I’ll be taking a bit of a break from the blog. Two weeks ago I became a father and, as you will either know or can imagine, this has left me previous little blogging time.

I shall return.
RCM
In all fairness it has only been two months, but will he like Danny Last  find the freedom from blogging liberating and move on, or find that he just doesn’t have the time to return? Time will tell.
Of course the story isn’t all doom, gloom and disillusioned, time-strapped bloggers. Some of the class of 2011 have gone on to greater things. Adam Bate, of the blog Ghostgoal – which is still (but only just) active writes in a post earlier this year about how blogging helped to open the door to a dream career:
I work for Sky Sports as a football feature writer. It’s my first full-time writing job. And yet, my dad is a retired mechanic from Wolverhampton. He’s not the editor of Sky Sports. In fact, I had no contacts in the industry. Actually, that’s not entirely true. I did have some contacts. I wrote a blog. I was a blogger.
For  at least 46 bloggers though they continue pretty much as they had done when they had been on the cusp of 2011 – still blogging.

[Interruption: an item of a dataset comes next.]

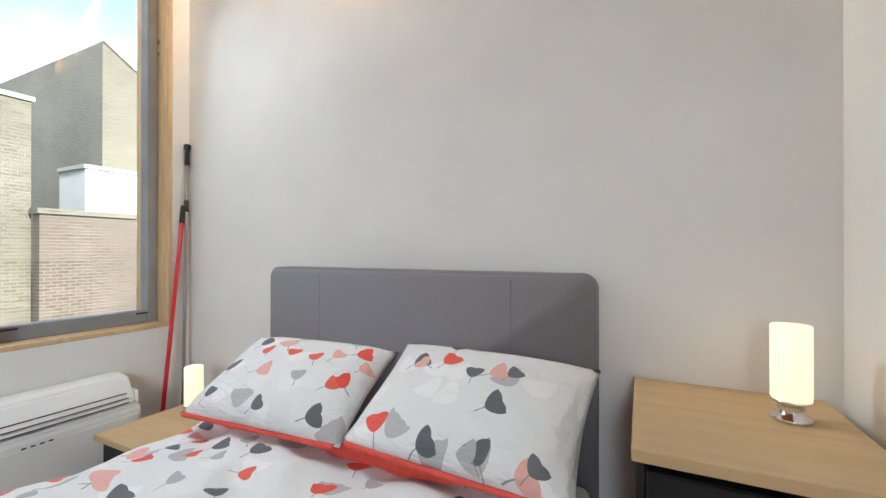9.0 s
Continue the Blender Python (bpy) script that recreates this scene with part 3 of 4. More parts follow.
seat = part("seat", pad([(-0.80, 0.25), (-0.15, 0.22), (-0.15, 0.38), (-0.78, 0.40)], -0.985, 1.06, 0.045), M_RED, sf, smooth=True)
part("seat_piping", tube(B(), [(-0.803, -0.95, 0.325), (-0.806, 0.04, 0.326), (-0.803, 1.02, 0.325)], 0.006), M_RED, seat)
back = part("backrest", pad([(-0.24, 0.34), (-0.13, 0.29), (0.066, 0.83), (-0.052, 0.885)], -0.935, 0.945, 0.04), M_RED, sf, smooth=True)
part("rear_cover", pad([(-0.122, 0.285), (-0.106, 0.28), (0.082, 0.80), (0.067, 0.81)], -0.92, 0.93, 0.004, 1), M_BLACKCLOTH, back, "black cloth rear")
for yy in (-0.42, 0.0, 0.42):
    bt = B()
    bmesh.ops.create_uvsphere(bt, u_segments=12, v_segments=6, radius=0.016, matrix=Matrix.Translation((-0.142, yy, 0.615)) @ Matrix.Scale(0.5, 4, (0.94, 0, -0.34)))
    part("button", bt, M_RED, back, smooth=True)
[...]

Were you blogging in 2011, or were you one of the bloggers in the 100 list? If so please leave a note about your blog and how things have changed since 2011 – whether you’re still blogging, or enjoying life after blogging!  

3 comments

  1. I was on the list and I am still plugging away (Giancarlo Rinaldi – Rinaldi’s Blog). Not always easy to keep going but think I’ve still got a few things left to say.

  2. I was on the list. Like Adam Bate, my blog (The Goalkeepers Union) led to paying work (columnist for Goalkeeper Magazine, pieces in The Howler, XI Quarterly, quotes in Rabona and elsewhere) and in 2013, my second book was published – a very time-consuming process (Adam Bate actually reviewed it for Sky Sports News). I still keep the blog going (last post August) but post frequency has dropped off as I am running out of topics, since mine is more a how-to for goalkeepers, rather than analyzing professional keepers.

    • Funnily enough continually coming up with new ideas was an issue raised by several bloggers in the blogging survey as their biggest challenge. Speaking for myself, over the past year I always seem to be about two topics away from actually grinding to a halt, but something – an event, or a news item will lead to a spark of inspiration which germinates into a new idea.

      It has though led to me slowing down. I’ve also done a bit (and I mean only a bit) of paid writing for WSC, but the other big issue of time (especially time to get out and about to games) means I find that too challenging for the current time with everything else going on in life!

      Just to say too that I’ve actually read Small Time and am quite a fan. I used to be an 11-a-side goalkeeper myself (only at Sunday League level), but a few years ago, when I was younger, I lacked the confidence to deal with the pressures and these days just play 5-a-side.